Homomorphic encryption layer 718 may include partial homomorphic encryption. Homomorphic encryption layer 718 may include a full homomorphic encryption. Homomorphic encryption carried out by layer 718 may include conversion of data included in a transaction data packet into ciphertext that may be analyzed and worked with as if the data were in its original form. Homomorphic encryption may allow for data to be processed, analyzed and transmitted without having to decrypt the data. The methods may include homomorphically encrypting data for use by deep learning module 720. The methods may include homomorphically encrypting data relating to data for transmission by learning module 720.
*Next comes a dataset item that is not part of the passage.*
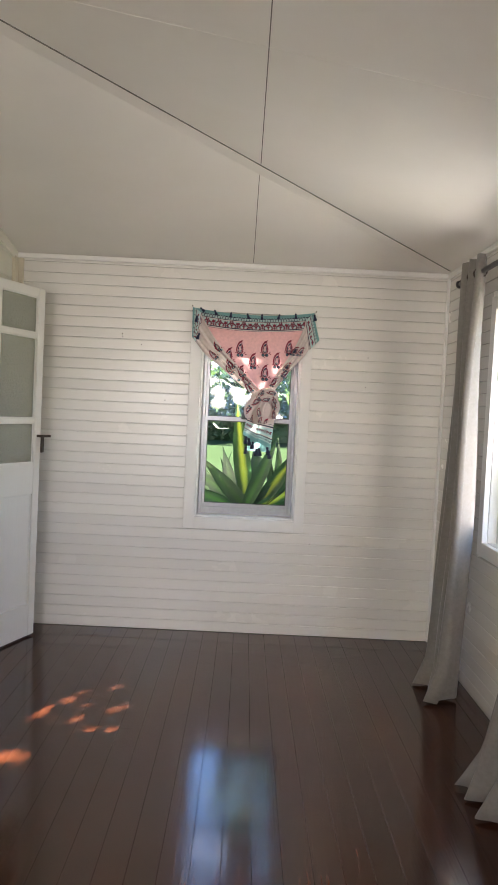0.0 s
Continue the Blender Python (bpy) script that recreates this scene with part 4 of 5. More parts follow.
# ---- scarf tied at the window ----
def scarf():
    t = empty("scarf_curtain", "pink paisley scarf with teal tasselled border, knotted as a curtain", "curtain")
    ya = YN - 0.016

    def P(a, b, out=0.0):
        """Centimetres across from one pin and down from it; out: metres towards the room."""
        return Vector((0.808 + a * 0.01046, ya - out, 2.006 - b * 0.01046))

    def along(pts, s):
        """A smooth line through a few points."""
        n = len(pts) - 1
        i = min(int(s * n), n - 1)
        f = s * n - i
        q = [pts[max(0, min(n, j))] for j in (i - 1, i, i + 1, i + 2)]
        return tuple(0.5 * (2 * b + (c - a) * f + (2 * a - 5 * b + 4 * c - d) * f * f + (3 * b - a - 3 * c + d) * f ** 3) for a, b, c, d in zip(*q))

    def field(u, v):
        top, sag = P(71.2 * u, 3.0 * (1 - (2 * u - 1) ** 2)), 0.0
        kn = P(41.0 + 4.5 * u, 48.0, 0.03)
        p = top.lerp(kn, v)
        p.y -= 0.014 * math.sin(math.pi * v) + 0.004 * math.sin(u * 19 + v * 3) * v
        return p

    def on_field(a, b):
        """The field by centimetres over 100, across and down, for prints that keep their shape."""
        x, y = a * 100, b * 100
        v = y / 48.0
        for _ in range(6):
            u = (x - 41.0 * v) / (71.2 * (1 - v) + 4.5 * v)
            v = (y - 3.0 * (1 - (2 * u - 1) ** 2) * (1 - v)) / 48.0
        return field(u, v)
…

For example, data relating to pending possible suggestions for recommendations may include personal/confidential information related to the sender or the receiver of the transaction. Personal/confidential information may include information such as sender or receiver financial information, sender or receiver authentication information, and any other suitable sender or receiver information that should not be made public. As such, data relating to the pending transaction may be homomorphically encrypted to protect and secure any included personal/confidential information related to the sender or the receiver of the transaction. On the other hand, data relating to sender-node identification and receiver-node identification may not be homomorphically encrypted. Data relating to sender-node identification and receiver-node identification may not be personal/confidential and may therefore not require homomorphic encryption.

Thus, a SPATIAL COMPUTING DEVICE FOR USE WITH TELEMETRY-BASED USER BEHAVIOR ANALYSIS FOR LEVERAGING SUGGESTIVE ACTION MECHANISMS is provided. Persons skilled in the art will appreciate that the present invention can be practiced by other than the described embodiments, which are presented for purposes of illustration rather than of limitation. The present invention is limited only by the claims that follow.